At least 149 people were killed and scores injured on Tuesday in a frenzied stampede at a Hindu temple in western India, police said. The disaster occurred as more than 25,000 worshippers clambered to reach the 15th-century Chamunda Devi temple in the hill-top Mehrangarh Fort in Jodhpur in the tourist state of Rajasthan.
The stampede came at the start of Navaratri, a nine-day Hindu festival which is one of the most important in the Hindu calendar and when crowds are particularly large. "We can now say 149 people have died and around 60 are injured," Rajasthan's Home Secretary S.N. Thanvi told AFP.
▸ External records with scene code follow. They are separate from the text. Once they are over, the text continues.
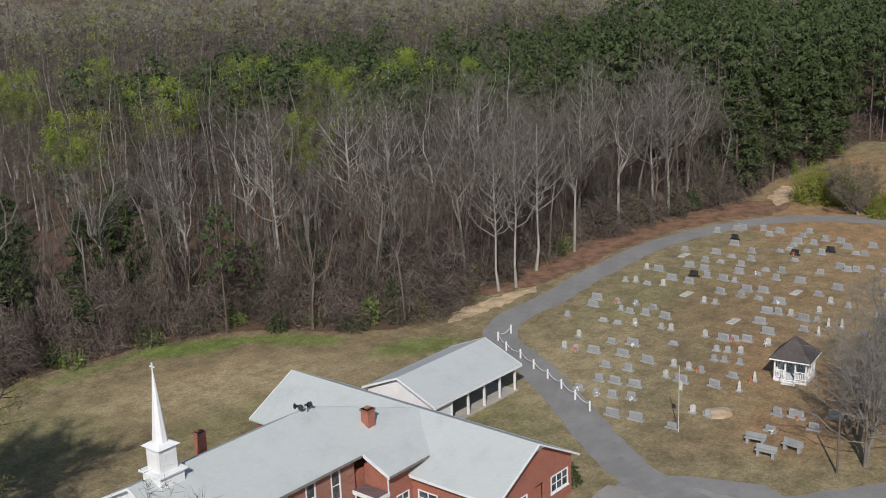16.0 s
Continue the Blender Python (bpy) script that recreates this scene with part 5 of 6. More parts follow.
def inside(x, y):
    """Whether a place lies in the woods."""
    n, hit = len(EDGE), False
    for i in range(n):
        (ax, ay), (bx, by) = EDGE[i], EDGE[(i + 1) % n]
        if (ay > y) != (by > y) and x < ax + (y - ay) / (by - ay) * (bx - ax):
            hit = not hit
    return hit


def depth_in(x, y):
    p = Vector((x, y))
    best = 1e9
    for a, b in zip(EDGE_LINE, EDGE_LINE[1:]):
        d = b - a
        t = max(0, min(1, (p - a).dot(d) / d.length_squared))
        best = min(best, (p - a - d * t).length)
    return best


def piney(x, y):
    """Where the pines stand: behind the bare belt, and round the far field."""
    if x > 116 and y < 75:
        return True
    far, az = math.hypot(x + 60, y + 47), math.degrees(math.atan2(y + 47, x + 60))
    ragged_by = 16 * noise.noise(Vector((x * 0.03, y * 0.03, 1)))
    back = float(np.interp(az, (30, 34, 38, 46, 54, 58), (420, 340, 300, 285, 262, 225)))
    return az < 58 and 198 + ragged_by < far < back + ragged_by and noise.noise(Vector((x * 0.02, y * 0.02, 3))) > -0.42


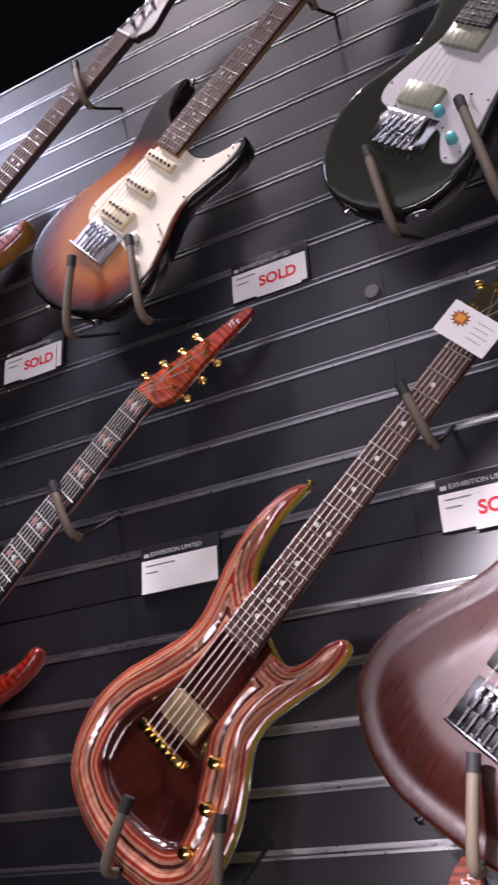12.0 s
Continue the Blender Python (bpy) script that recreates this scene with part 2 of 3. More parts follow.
AMBER = wood("amber_wood_side", (0.25, 0.11, 0.015), (0.45, 0.22, 0.04), 0.35, 0.6)
GLOSSBLACK = worn(mat("gloss_black_lacquer", (0.008, 0.008, 0.009), 0.08, 0, 1.0), 0.04, 20)
FLOORMAT = wood("dark_carpet", (0.012, 0.012, 0.014), (0.03, 0.03, 0.032), 0.9, 0, 6, 0, 1)
DARKWALL = worn(mat("black_drape", (0.01, 0.01, 0.012), 0.9), 0.05, 5)

from mathutils.geometry import delaunay_2d_cdt, tessellate_polygon

# ---- building helpers ----


def mesh_of(name, bm, *materials):
    bmesh.ops.recalc_face_normals(bm, faces=bm.faces)
    data = bpy.data.meshes.new(name)
    bm.to_mesh(data)
    bm.free()
    for m in materials:
        data.materials.append(m)
    return data


def smooth(data, angle=40):
    data.polygons.foreach_set("use_smooth", [True] * len(data.polygons))
    data.set_sharp_from_angle(angle=radians(angle))
    return data


def part(name, bm, material, parent, label="", at=None):
    """One mesh object under a thing or a part."""
    materials = material if isinstance(material, tuple) else (material,)
    data = bm if isinstance(bm, bpy.types.Mesh) else smooth(mesh_of(name, bm, *materials))
    ob = new(name, data)
    ob.parent = parent
    if at is not None:
        ob.matrix_basis = at
    return tagged(ob, label)


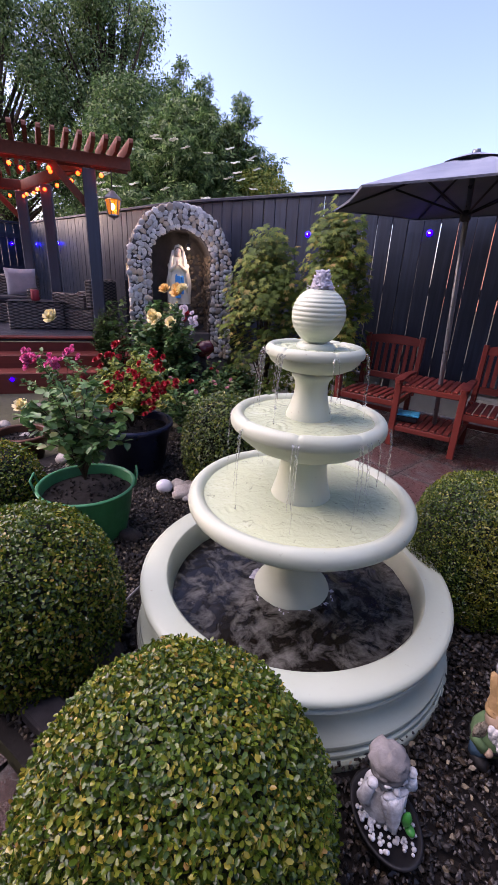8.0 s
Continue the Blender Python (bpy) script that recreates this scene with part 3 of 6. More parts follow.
def tile_course(x0, x1, n, ridge_y, ridge_z, eave_y, eave_z, rows, parent, mat):
    """Overlapping courses of roof tile from the eave to the ridge."""
    for k in range(rows):
        f0, f1 = k / rows, (k + 1) / rows + 0.012
        y0, z0 = eave_y + (ridge_y - eave_y) * f0, eave_z + (ridge_z - eave_z) * f0 + 0.035
        y1, z1 = eave_y + (ridge_y - eave_y) * f1, eave_z + (ridge_z - eave_z) * f1 + 0.008
        g = G()
        V, F = [], []
        m = n
        for i in range(m + 1):
            x = x0 + (x1 - x0) * i / m
            dz = 0.007 * noise.noise((x * 3, k * 1.7, 0)) + 0.02 * noise.noise((x * 0.4, k * 0.15, 3))
            V += [(x, y0, z0 + dz), (x, y1, z1 + dz), (x, y0, z0 - 0.03 + dz)]
        for i in range(m):
            a = 3 * i
            F += [(a, a + 3, a + 4, a + 1), (a + 2, a + 5, a + 3, a)]
        g.add(V, F)
        part("tile_course", g, mat, parent)


def house_window(parent, x0, x1, z0, z1, y, n):
    w = thing("window", "", "", pose(x0, y, z0))
    w.parent = parent
    W, Hh = x1 - x0, z1 - z0
    g = G()
    for a, b, c, d in ((0, W, 0, 0.07), (0, W, Hh - 0.07, Hh), (0, 0.07, 0.07, Hh - 0.07), (W - 0.07, W, 0.07, Hh - 0.07)):
        g.box(a, b, -0.03, 0.08, c, d, 0.01)
    for k in range(1, n):
        g.box(W * k / n - 0.04, W * k / n + 0.04, -0.025, 0.08, 0.07, Hh - 0.07, 0.01)
    part("frame", g, UPVC, w)
    for k in range(n):
        g = G()
        g.box(W * k / n + 0.04, W * (k + 1) / n - 0.04, 0.03, 0.04, 0.07, Hh - 0.07, 0.002)
        part("pane", g, CURTAIN_PANE, w)
    g = G()
    g.box(-0.05, W + 0.05, -0.06, 0.02, -0.06, 0.0, 0.01)
    part("sill", g, UPVC, w)


CAP_STONE = plain("weathered_cap_mortar", srgb("a3927f"), 0.85, 0.35, 5, 40, 0.4)


def chimney(parent, x, y, z, w, d, h, pots=True):
    c = thing("chimney", "", "", pose(x, y, z))
    c.parent = parent
    g = G()
    g.box(-w / 2, w / 2, -d / 2, d / 2, -0.9, h, 0.02)
    part("chimney_shaft", g, BRICK, c)
    g = G()
    g.box(-w / 2 - 0.05, w / 2 + 0.05, -d / 2 - 0.05, d / 2 + 0.05, h, h + 0.07, 0.02)
    part("cap", g, CAP_STONE, c)
    for k in (-1, 1) if pots else ():
        g = G()
        g.lathe([(0.11, 0.0), (0.1, 0.22), (0.12, 0.24), (0.085, 0.24), (0.08, 0.02)], 12, pose(k * w * 0.22, 0, h + 0.08))
        part("pot", g, plain("chimney_pot", srgb("9a6a4c"), 0.8, 0.2), c)
    return c


ALU = plain("aerial_metal", srgb("9aa0a6"), 0.35, 0.1, metal=0.8)


def aerial(parent, x, y, z, h, turn, rise=0.07):
    """A mast with a boom that climbs by rise from end to end, and its cross rods."""
    a = thing("aerial", "", "", pose(x, y, z, 0, 0, turn))
    a.parent = parent
    g = G()
    g.tube([(0, 0, 0), (0, 0, h)], 0.016, 6)
    g.tube([(-0.5, 0, h - rise), (0.5, 0, h + rise)], 0.012, 6)
    part("mast", g, ALU, a)
    g = G()
    for k in range(8):
        xx = -0.48 + k * 0.13
        g.tube([(xx, -0.2, h + 2 * rise * xx), (xx, 0.2, h + 2 * rise * xx)], 0.008, 5)
    part("elements", g, ALU, a)


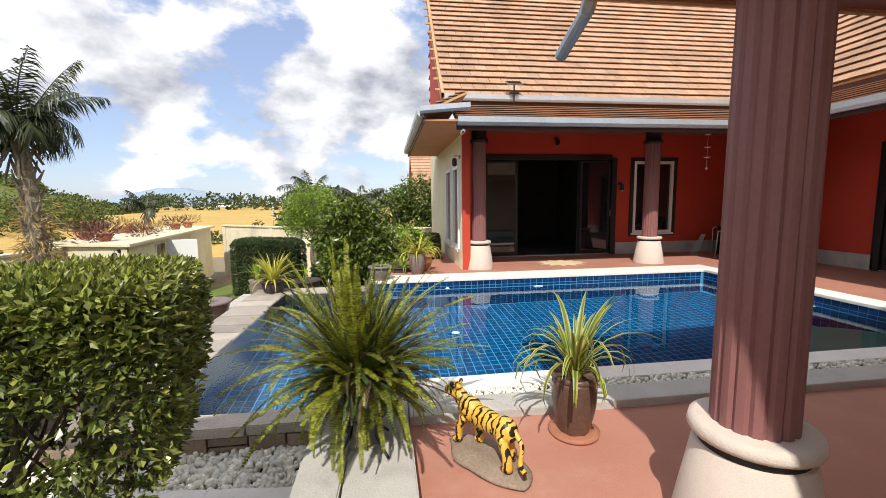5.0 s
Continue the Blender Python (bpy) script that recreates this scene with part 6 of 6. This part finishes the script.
# ---- pool fittings ----
dr = empty("pool_drain", Matrix.Translation((1.645, 6.285, PZ)), "pale square drain grille on the pool floor", "drain grille")
part("frame", boxes(((-0.12, -0.12, 0.0), (0.12, 0.12, 0.012)), bev=0.003), "drain", dr)
for k in range(7):
    part("slat", boxes(((-0.10 + k * 0.03, -0.10, 0.012), (-0.085 + k * 0.03, 0.10, 0.018))), "drain", dr)
sc = part("suction_cover", lathe([(0.06, 0.0), (0.055, 0.012), (0.0, 0.018)], 20), "white")
sc.matrix_basis = Matrix.Translation((2.99, 7.22, PZ))
tagged(sc, "round white suction cover on the pool floor", "pool fitting")
for k, (x, y, yaw) in enumerate(((4.75, PY1, 0), (PX1, 6.4, -90), (3.05, PY1, 0))):
    lt = empty("pool_light", pose(x, y, -0.27 if k < 2 else -0.14, 0, 0, yaw), "round white underwater pool light", "pool light", "pool lights")
    rr_ = 0.09 if k < 2 else 0.04
    part("ring", lathe([(rr_ * 0.7, 0.012), (rr_, 0.012), (rr_ * 0.95, 0.03), (rr_ * 0.7, 0.035)], 24, m=Matrix.Rotation(radians(90), 4, 'X')), "white", lt)
    part("lens", lathe([(0.0, 0.01), (rr_ * 0.72, 0.012), (rr_ * 0.5, 0.026), (0.0, 0.03)], 20, m=Matrix.Rotation(radians(90), 4, 'X')), "lamp_glass", lt)
rb = part("round_bench", lathe([(0.95, PZ), (0.95, -0.50), (0.93, -0.47), (0.0, -0.46)], 48), "greentarp")
rb.matrix_basis = Matrix.Translation((7.10, 4.75, 0))
tagged(rb, "round greenish submerged bench in the pool", "pool bench", kind="structure")


# ---- pieces: pebbles and flagstones ----
def pebble_mesh(seed, r):
    bm = bmesh.new()
    bmesh.ops.create_icosphere(bm, subdivisions=1, radius=r)
    for v in bm.verts:
        v.co = Vector((v.co.x * 1.25, v.co.y, v.co.z * 0.7)) * (1 + 0.25 * noise.noise(v.co * 40 + Vector((seed, 0, 0))))
    me = bpy.data.meshes.new("pebble")
    bm.to_mesh(me)
    bm.free()
    me.materials.append(M["pebble"])
    me.polygons.foreach_set("use_smooth", [True] * len(me.polygons))
    return me


def pebble_field(name, n, fn, label, r, seed):
    rp_ = random.Random(seed)
    base = pebble_mesh(seed, 1.0)
    bv = np.array([v.co for v in base.vertices])
    bf_ = [tuple(p.vertices) for p in base.polygons]
    verts, faces = [], []
    for k in range(n):
        x, y, z = fn(rp_)
        s = r * rp_.uniform(0.6, 1.4)
        rot = np.array(Euler((rp_.uniform(0, 6), rp_.uniform(0, 6), rp_.uniform(0, 6))).to_matrix())
        o = len(verts)
        verts += (bv @ rot.T * s + np.array([x, y, z])).tolist()
        faces += [tuple(i + o for i in f) for f in bf_]
    ob = new(name, mesh_from(name, verts, faces, "pebble", True))
    return tagged(ob, label, "pebbles", kind="stuff")


pebble_field("pebbles", 1100, lambda r: (r.uniform(2.14, 6.5), r.uniform(4.0, 4.11), 0.02 + r.uniform(0, 0.03)), "small white pebbles in the pool drain", 0.016, 501)
pebble_field("pebbles", 1500, lambda r: (r.uniform(-0.3, 1.5), r.uniform(3.68, 4.15), -0.32 + r.uniform(0, 0.04)), "white pebbles in the channel below the pool", 0.024, 502)


def heap(r):
    t = r.random()
    x = -0.62 + 0.5 * t + r.uniform(-0.16, 0.12)
    y = 3.62 + 0.75 * t + r.uniform(-0.2, 0.2)
    return x, y, -0.45 + 0.14 * max(0, 1 - abs(r.uniform(-1, 1))) + 0.02


pebble_field("pebbles", 900, heap, "heap of white pebbles beside the stone corner", 0.036, 503)

# irregular flagstones: relaxed points, each cell cut back for the joint
fr = random.Random(23)


def inside(px, py, poly):
    c = False
    for (x0, y0), (x1, y1) in zip(poly, poly[1:] + poly[:1]):
        if (y0 > py) != (y1 > py) and px < (x1 - x0) * (py - y0) / (y1 - y0) + x0:
            c = not c
    return c


seeds = []
tries = 0
while len(seeds) < 150 and tries < 6000:
    tries += 1
    px, py = fr.uniform(1.74, 3.22), fr.uniform(-2.4, 2.8)
    rmin = fr.choice((0.13, 0.18, 0.24, 0.31))
    if inside(px, py, FLAG_POLY) and all((px - a) ** 2 + (py - b) ** 2 > rmin ** 2 for a, b in seeds):
        seeds.append((px, py))


def clip_half(poly, mx, my, nx_, ny_):
    out = []
    for (x0, y0), (x1, y1) in zip(poly, poly[1:] + poly[:1]):
        d0, d1 = (x0 - mx) * nx_ + (y0 - my) * ny_, (x1 - mx) * nx_ + (y1 - my) * ny_
        if d0 <= 0:
            out.append((x0, y0))
        if d0 * d1 < 0:
            t = d0 / (d0 - d1)
            out.append((x0 + (x1 - x0) * t, y0 + (y1 - y0) * t))
    return out


for i, (px, py) in enumerate(seeds):
    sz = fr.uniform(0.14, 0.24)
    poly = [(px + sz * math.cos(q * 0.7854), py + sz * math.sin(q * 0.7854)) for q in range(8)]
    for j, (qx, qy) in enumerate(seeds):
        if j == i or abs(qx - px) > 0.45 or abs(qy - py) > 0.45:
            continue
        dx, dy = qx - px, qy - py
        L = math.hypot(dx, dy)
        g = 0.5 - fr.uniform(0.008, 0.028) / L
        poly = clip_half(poly, px + dx * g, py + dy * g, dx / L, dy / L)
        if len(poly) < 3:
            break
    if len(poly) < 3:
        continue
    # worn, wandering outline
    ring = []
    for (x0, y0), (x1, y1) in zip(poly, poly[1:] + poly[:1]):
        for t in (0.15, 0.5, 0.85):
            x, y = x0 + (x1 - x0) * t, y0 + (y1 - y0) * t
            k = 1 - 0.05 - 0.34 * noise.noise(Vector((x * 8, y * 8, i))) - 0.10 * noise.noise(Vector((x * 24, y * 24, i)))
            x, y = px + (x - px) * k, py + (y - py) * k
            if not inside(x, y, FLAG_POLY):
                x, y = px + (x - px) * 0.6, py + (y - py) * 0.6
            ring.append((x, y))
    c = fr.random()
    mat = "flag" if c < 0.68 else ("flag_grey" if c < 0.82 else "flag_pink")
    bm = bmesh.new()
    zt = 0.0125 + fr.uniform(0, 0.003)
    lo_ = [bm.verts.new((x, y, 0.006)) for x, y in ring]
    hi_ = [bm.verts.new((px + (x - px) * 0.96, py + (y - py) * 0.96, zt)) for x, y in ring]
    bm.faces.new(hi_)
    for k in range(len(ring)):
        bm.faces.new((lo_[k], lo_[(k + 1) % len(ring)], hi_[(k + 1) % len(ring)], hi_[k]))
    part("flagstone", bm, mat, fp)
Officials said the stampede appeared to have started when a wall along the narrow path leading up to the temple collapsed, killing several people and sparking widespread panic. People were trampled and suffocated to death. "The stampede began when people lost their footing and set off a chain reaction," Thanvi said.
Officials said many of the injured were seriously hurt. After the stampede, devotees carried limp bodies to police vehicles, while others desperately tried to resuscitate victims. Temple stampedes are common during religious festivities in India, where crowd control is often rudimentary or non-existent.
"I was to join my friend this morning to offer prayers but I was a little late," recalled a dazed Jodhpur university student named Manish. "When I arrived, I saw chaos, people rushing around the place. I looked for my friend and after a while found him. He was unconscious but without serious injuries," Manish told AFP.